Lord Falconer of Thoroton: My Lords, the Lord Chief Justice, my right honourable friend the Home Secretary and my noble and learned friends the Lord Chancellor and the Attorney-General made clear that, apart from the categories of case that I mentioned in my Answer to the noble Lord, Lord Hurd, consideration should be given to alternatives to custody—for example, curfews, strong community sentences or fines—so that reoffending can be effectively reduced. Separately, we also need to consider how, when people are released from prison, steps can be taken to help them to reintegrate in society to ensure that they do not reoffend.

Lord Dholakia: My Lords, does the Minister accept that there are now 20 per cent more women in prison than there were last year and that the number now is approximately 4,000—twice as many as when Labour came to power in 1997? How have we created this anomaly in the criminal justice process whereby we incarcerate proportionately more women than men?

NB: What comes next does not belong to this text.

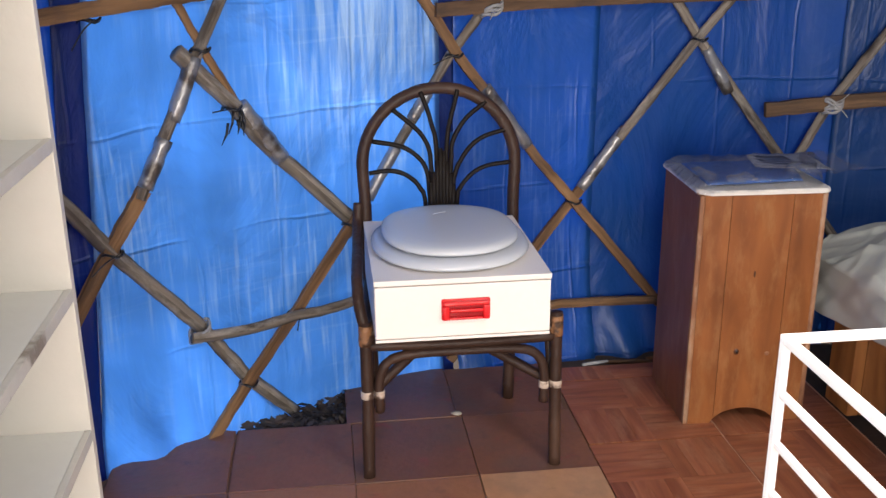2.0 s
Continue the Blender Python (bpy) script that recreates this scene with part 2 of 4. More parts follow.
TERRA = material("terracotta_tile", (0.325, 0.143, 0.070), 0.5, grain=(5, 0.6), fine=(45, 0.2), bump=0.14, bump_scale=70, per_object=0.09,
                 second=(0.23, 0.095, 0.055), second_at=(0.36, 0.66),
                 dust=[((0.22, 0.135, 0.095), 5.5, 0.50, 0.68, 0.45), ((0.30, 0.07, 0.05), 8.0, 0.60, 0.70, 0.5), ((0.09, 0.055, 0.04), 14.0, 0.58, 0.72, 0.5)])
TERRA_PALE = material("pale_terracotta_tile", (0.43, 0.240, 0.130), 0.42, grain=(5, 0.45), fine=(45, 0.14), bump=0.12, bump_scale=70,
                      second=(0.33, 0.145, 0.07), second_at=(0.40, 0.68),
                      dust=[((0.28, 0.17, 0.10), 6.0, 0.50, 0.68, 0.6), ((0.16, 0.085, 0.05), 15.0, 0.60, 0.72, 0.5)])
# stained tiles; shade at the back and under the chair is in their colour
TERRA_SHADED = material("shaded_terracotta_tile", (0.215, 0.090, 0.046), 0.5, grain=(5, 0.6), fine=(45, 0.2), bump=0.14, bump_scale=70, per_object=0.06,
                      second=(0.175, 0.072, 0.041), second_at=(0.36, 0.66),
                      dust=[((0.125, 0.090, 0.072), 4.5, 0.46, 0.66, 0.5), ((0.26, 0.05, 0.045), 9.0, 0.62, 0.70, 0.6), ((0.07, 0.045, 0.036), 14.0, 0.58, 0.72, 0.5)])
GROUT_DARK = material("dirty_grout", (0.15, 0.082, 0.055), 0.95, grain=(9, 0.6), bump=0.3)
GROUT = material("grout", (0.58, 0.38, 0.27), 0.9, bump=0.3)
PARQUET = uv_wood("parquet_print", (0.185, 0.055, 0.027), (0.36, 0.128, 0.060), 0.36, 17.0, 0.09, wear=((0.44, 0.23, 0.13), 0.5))
PINE = uv_wood("orange_varnished_pine", (0.175, 0.055, 0.014), (0.295, 0.102, 0.027), 0.42, 7.0, 0.06, wear=((0.37, 0.185, 0.075), 0.5))
# cabinet sides, back and base: a darker tone than the PINE front
SIDE_WOOD = uv_wood("red_brown_panel", (0.135, 0.041, 0.015), (0.225, 0.076, 0.027), 0.42, 6.0, 0.05, wear=((0.27, 0.145, 0.09), 0.5))
EDGE_WOOD = uv_wood("worn_edge_wood", (0.17, 0.065, 0.03), (0.36, 0.18, 0.09), 0.6, 10.0, 0.05, wear=((0.46, 0.33, 0.23), 0.7))
BED_WOOD = uv_wood("bed_plank", (0.19, 0.062, 0.016), (0.42, 0.17, 0.048), 0.5, 8.0, 0.12)
POLE_GREY = uv_wood("weathered_pole", (0.045, 0.036, 0.030), (0.265, 0.225, 0.185), 0.75, 16.0, 0.0, 0.3, 0.7, wear=((0.40, 0.37, 0.34), 0.65))
POLE_BROWN = uv_wood("brown_slat_wood", (0.085, 0.045, 0.022), (0.34, 0.195, 0.095), 0.7, 18.0, 0.0, 0.3, 0.5, wear=((0.085, 0.058, 0.045), 0.75))
BATTEN = uv_wood("rough_batten_wood", (0.040, 0.024, 0.016), (0.165, 0.097, 0.055), 0.75, 18.0, 0.0, 0.3, 0.6, wear=((0.045, 0.034, 0.030), 0.8))
TAPE = material("grey_tape", (0.30, 0.30, 0.31), 0.32, 0.55, grain=(22, 0.3), bump=0.5, bump_scale=38, second=(0.11, 0.095, 0.085), second_at=(0.50, 0.60))
CLOTH_TIE = material("pale_rag", (0.29, 0.29, 0.295), 0.85, bump=0.6)
BLACK = material("black_plastic", (0.012, 0.012, 0.014), 0.4, bump=0.05)
RATTAN = material("dark_rattan", (0.033, 0.017, 0.012), 0.5, grain=(9, 0.35), fine=(60, 0.15), bump=0.25, bump_scale=70,
                  second=(0.065, 0.034, 0.022), second_at=(0.5, 0.75), spec=0.3)
FAN = material("dark_fan_cane", (0.009, 0.006, 0.005), 0.55, grain=(12, 0.3), bump=0.2, spec=0.2)
RATTAN_WORN = material("worn_rattan_binding", (0.24, 0.115, 0.050), 0.55, grain=(40, 0.35), bump=0.4, second=(0.05, 0.025, 0.015), second_at=(0.48, 0.56))
WRAP = material("pale_binding", (0.46, 0.37, 0.30), 0.6, grain=(30, 0.25), bump=0.4, second=(0.07, 0.04, 0.03), second_at=(0.50, 0.55))
WHITE_BOX = material("cream_white_paint", (0.80, 0.745, 0.70), 0.42, grain=(3, 0.04), fine=(60, 0.02), bump=0.05)
WHITE_LID = material("white_plastic", (0.53, 0.55, 0.59), 0.26, grain=(4, 0.03), fine=(120, 0.01), bump=0.0)
SCUFF = material("grey_scuff", (0.46, 0.46, 0.48), 0.6)
RED = material("red_plastic", (0.62, 0.012, 0.016), 0.22, grain=(20, 0.06), bump=0.0)
# groove and hollow of the handle: recess shade put into a darker red
RED_SHADED = material("shaded_red_plastic", (0.30, 0.006, 0.01), 0.3, grain=(20, 0.06), bump=0.0)
SHELF_PAINT = material("cream_shelf_paint", (0.60, 0.575, 0.52), 0.5, grain=(2.5, 0.12), fine=(30, 0.03), bump=0.12, bump_scale=40)
SHELF_TOP = material("grey_white_shelf_board", (0.63, 0.635, 0.60), 0.45, grain=(3, 0.12), fine=(30, 0.03), bump=0.1, bump_scale=40)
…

Why are community sentences not used as often in the case of women, who commit less serious crimes than men?

Lord Falconer of Thoroton: My Lords, we do not incarcerate more women than men. The number of women incarcerated has gone up as a proportion, although that is now flattening out. It is difficult to identify the main reason from the figures, but one of the largest categories of offence for which women have been incarcerated where that has not been so in the past is drug-related offences. That appears to be one factor that has driven up the female population in prison.